Edith Marold 2017, ‘Peder Hansen Resen (1625-88)’ in Kari Ellen Gade and Edith Marold (eds), Poetry from Treatises on Poetics. Skaldic Poetry of the Scandinavian Middle Ages 3. Turnhout: Brepols [check printed volume for citation].
Peder Hansen Resen was a member of an educated Danish family; his father was Bishop Hans Hansen Resen, and his grandfather Bishop Hans Poulsen Resen (see Resen 1977, 9-10). After studying theology in Copenhagen and jurisprudence in Leiden (The Netherlands), France and Italy, he became Professor of Ethics at the University of Copenhagen in 1657, and was later appointed Professor of Jurisprudence at the same institution. He occupied several public offices as judge and was a high-ranking official.
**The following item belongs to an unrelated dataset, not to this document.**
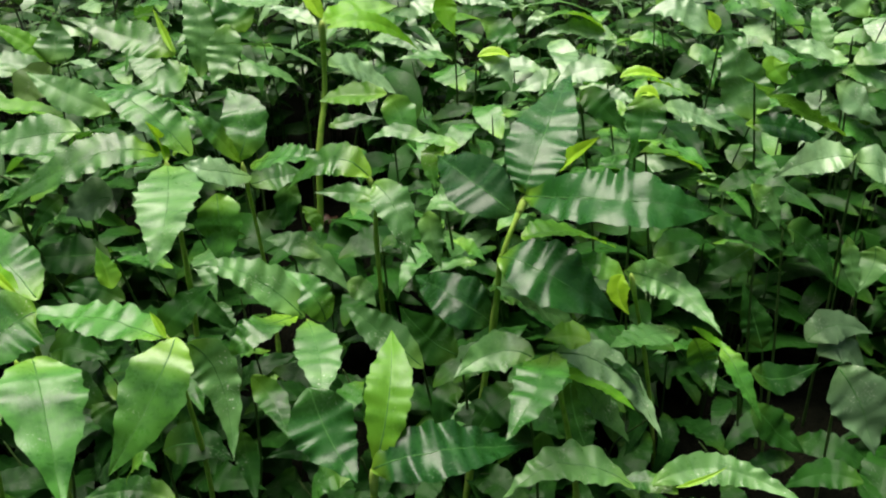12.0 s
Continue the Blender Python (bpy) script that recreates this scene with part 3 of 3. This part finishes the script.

Resen’s special area of interest was in the Old Danish law and he was the first to give lectures on Danish law at the University of Copenhagen. He published, among other things, an edition of the Norwegian Hirðskrá, the medieval law of the king’s retainers. Most of his energy was devoted to Atlas Danicus, a large compilation of historical materials of which only a few parts were later printed. The main corpus of this work was destroyed in the fire of 1728 at the university’s library. Resen was also very interested in Old Icelandic literature and was the first to publish printed editions of Vǫluspá and Hávamál. His print edition of Snorra Edda, Edda Islandorum (RE 1665; see Section 4.1.3 above) was based on a trilingual (Icelandic, Danish, Latin) compilation (now lost) by the Royal Historiographer S. J. Stephanius, which in turn was derived from a bilingual (Danish-Icelandic) version of Magnús Ólafsson’s Edda (LaufE), owned by Bishop Hans Poulsen Resen, Peder Hansen Resen’s grandfather, and from Magnús Ólafsson’s own Latin translation of LaufE (for a stemma of the different versions, see LaufE 1979, 92).